» Given request
Leave out the pictures, then reproduce the rest of the material exactly.
════════════════
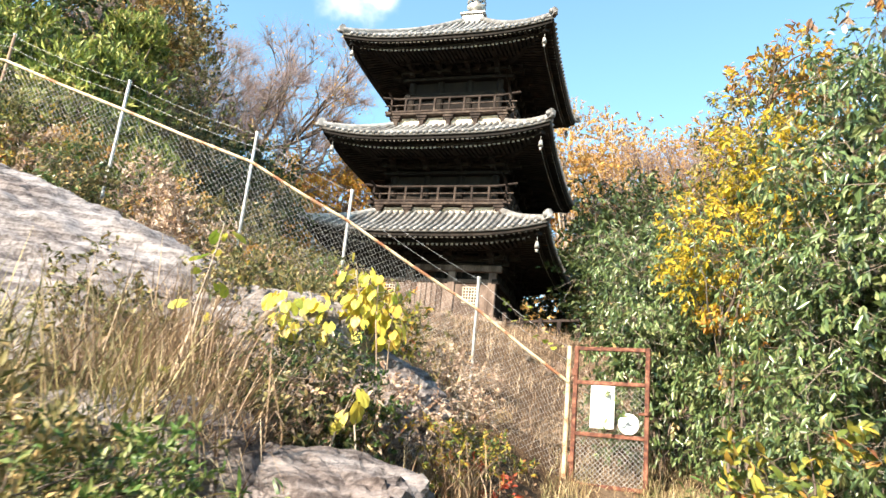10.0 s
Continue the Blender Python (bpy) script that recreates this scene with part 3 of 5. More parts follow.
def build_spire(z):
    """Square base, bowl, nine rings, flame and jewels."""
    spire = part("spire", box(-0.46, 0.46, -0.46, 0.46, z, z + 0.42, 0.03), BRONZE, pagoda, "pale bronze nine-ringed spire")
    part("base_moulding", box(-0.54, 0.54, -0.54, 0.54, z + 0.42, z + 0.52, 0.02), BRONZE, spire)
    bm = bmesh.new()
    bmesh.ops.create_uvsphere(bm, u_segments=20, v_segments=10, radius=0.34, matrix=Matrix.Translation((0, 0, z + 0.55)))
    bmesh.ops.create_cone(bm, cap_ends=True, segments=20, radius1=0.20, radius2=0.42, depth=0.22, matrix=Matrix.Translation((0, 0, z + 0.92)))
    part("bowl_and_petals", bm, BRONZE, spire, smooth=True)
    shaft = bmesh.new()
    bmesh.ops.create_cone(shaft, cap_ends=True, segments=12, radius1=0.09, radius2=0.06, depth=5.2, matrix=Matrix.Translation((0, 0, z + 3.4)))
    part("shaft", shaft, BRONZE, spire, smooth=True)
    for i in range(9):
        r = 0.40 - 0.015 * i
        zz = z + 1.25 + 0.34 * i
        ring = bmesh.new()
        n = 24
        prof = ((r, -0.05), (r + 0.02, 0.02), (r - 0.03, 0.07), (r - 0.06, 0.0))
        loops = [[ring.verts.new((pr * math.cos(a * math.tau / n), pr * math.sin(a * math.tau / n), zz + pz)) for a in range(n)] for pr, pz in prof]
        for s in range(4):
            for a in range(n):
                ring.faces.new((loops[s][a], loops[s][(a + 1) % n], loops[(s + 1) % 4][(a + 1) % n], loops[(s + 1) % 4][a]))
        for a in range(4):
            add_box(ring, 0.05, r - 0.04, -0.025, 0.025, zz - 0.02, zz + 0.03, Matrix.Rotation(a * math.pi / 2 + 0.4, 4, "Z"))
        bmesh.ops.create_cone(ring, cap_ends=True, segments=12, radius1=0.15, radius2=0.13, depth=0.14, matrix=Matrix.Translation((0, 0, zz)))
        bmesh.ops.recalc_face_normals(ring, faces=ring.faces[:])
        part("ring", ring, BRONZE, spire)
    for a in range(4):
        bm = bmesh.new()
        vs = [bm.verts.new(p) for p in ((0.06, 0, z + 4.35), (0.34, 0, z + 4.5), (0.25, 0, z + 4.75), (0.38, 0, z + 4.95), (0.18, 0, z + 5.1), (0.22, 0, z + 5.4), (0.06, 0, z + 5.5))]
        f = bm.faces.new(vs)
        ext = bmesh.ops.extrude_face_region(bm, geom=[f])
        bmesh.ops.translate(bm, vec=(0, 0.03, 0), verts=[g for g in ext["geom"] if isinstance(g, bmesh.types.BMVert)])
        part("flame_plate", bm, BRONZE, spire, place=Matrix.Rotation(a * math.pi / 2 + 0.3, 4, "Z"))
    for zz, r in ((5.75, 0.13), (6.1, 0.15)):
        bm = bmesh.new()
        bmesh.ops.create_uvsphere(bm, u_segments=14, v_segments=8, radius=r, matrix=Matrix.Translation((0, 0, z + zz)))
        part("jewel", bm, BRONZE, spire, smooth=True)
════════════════
» Output of the task
10.0 s
Continue the Blender Python (bpy) script that recreates this scene with part 3 of 5. More parts follow.
def build_spire(z):
    """Square base, bowl, nine rings, flame and jewels."""
    spire = part("spire", box(-0.46, 0.46, -0.46, 0.46, z, z + 0.42, 0.03), BRONZE, pagoda, "pale bronze nine-ringed spire")
    part("base_moulding", box(-0.54, 0.54, -0.54, 0.54, z + 0.42, z + 0.52, 0.02), BRONZE, spire)
    bm = bmesh.new()
    bmesh.ops.create_uvsphere(bm, u_segments=20, v_segments=10, radius=0.34, matrix=Matrix.Translation((0, 0, z + 0.55)))
    bmesh.ops.create_cone(bm, cap_ends=True, segments=20, radius1=0.20, radius2=0.42, depth=0.22, matrix=Matrix.Translation((0, 0, z + 0.92)))
    part("bowl_and_petals", bm, BRONZE, spire, smooth=True)
    shaft = bmesh.new()
    bmesh.ops.create_cone(shaft, cap_ends=True, segments=12, radius1=0.09, radius2=0.06, depth=5.2, matrix=Matrix.Translation((0, 0, z + 3.4)))
    part("shaft", shaft, BRONZE, spire, smooth=True)
    for i in range(9):
        r = 0.40 - 0.015 * i
        zz = z + 1.25 + 0.34 * i
        ring = bmesh.new()
        n = 24
        prof = ((r, -0.05), (r + 0.02, 0.02), (r - 0.03, 0.07), (r - 0.06, 0.0))
        loops = [[ring.verts.new((pr * math.cos(a * math.tau / n), pr * math.sin(a * math.tau / n), zz + pz)) for a in range(n)] for pr, pz in prof]
        for s in range(4):
            for a in range(n):
                ring.faces.new((loops[s][a], loops[s][(a + 1) % n], loops[(s + 1) % 4][(a + 1) % n], loops[(s + 1) % 4][a]))
        for a in range(4):
            add_box(ring, 0.05, r - 0.04, -0.025, 0.025, zz - 0.02, zz + 0.03, Matrix.Rotation(a * math.pi / 2 + 0.4, 4, "Z"))
        bmesh.ops.create_cone(ring, cap_ends=True, segments=12, radius1=0.15, radius2=0.13, depth=0.14, matrix=Matrix.Translation((0, 0, zz)))
        bmesh.ops.recalc_face_normals(ring, faces=ring.faces[:])
        part("ring", ring, BRONZE, spire)
    for a in range(4):
        bm = bmesh.new()
        vs = [bm.verts.new(p) for p in ((0.06, 0, z + 4.35), (0.34, 0, z + 4.5), (0.25, 0, z + 4.75), (0.38, 0, z + 4.95), (0.18, 0, z + 5.1), (0.22, 0, z + 5.4), (0.06, 0, z + 5.5))]
        f = bm.faces.new(vs)
        ext = bmesh.ops.extrude_face_region(bm, geom=[f])
        bmesh.ops.translate(bm, vec=(0, 0.03, 0), verts=[g for g in ext["geom"] if isinstance(g, bmesh.types.BMVert)])
        part("flame_plate", bm, BRONZE, spire, place=Matrix.Rotation(a * math.pi / 2 + 0.3, 4, "Z"))
    for zz, r in ((5.75, 0.13), (6.1, 0.15)):
        bm = bmesh.new()
        bmesh.ops.create_uvsphere(bm, u_segments=14, v_segments=8, radius=r, matrix=Matrix.Translation((0, 0, z + zz)))
        part("jewel", bm, BRONZE, spire, smooth=True)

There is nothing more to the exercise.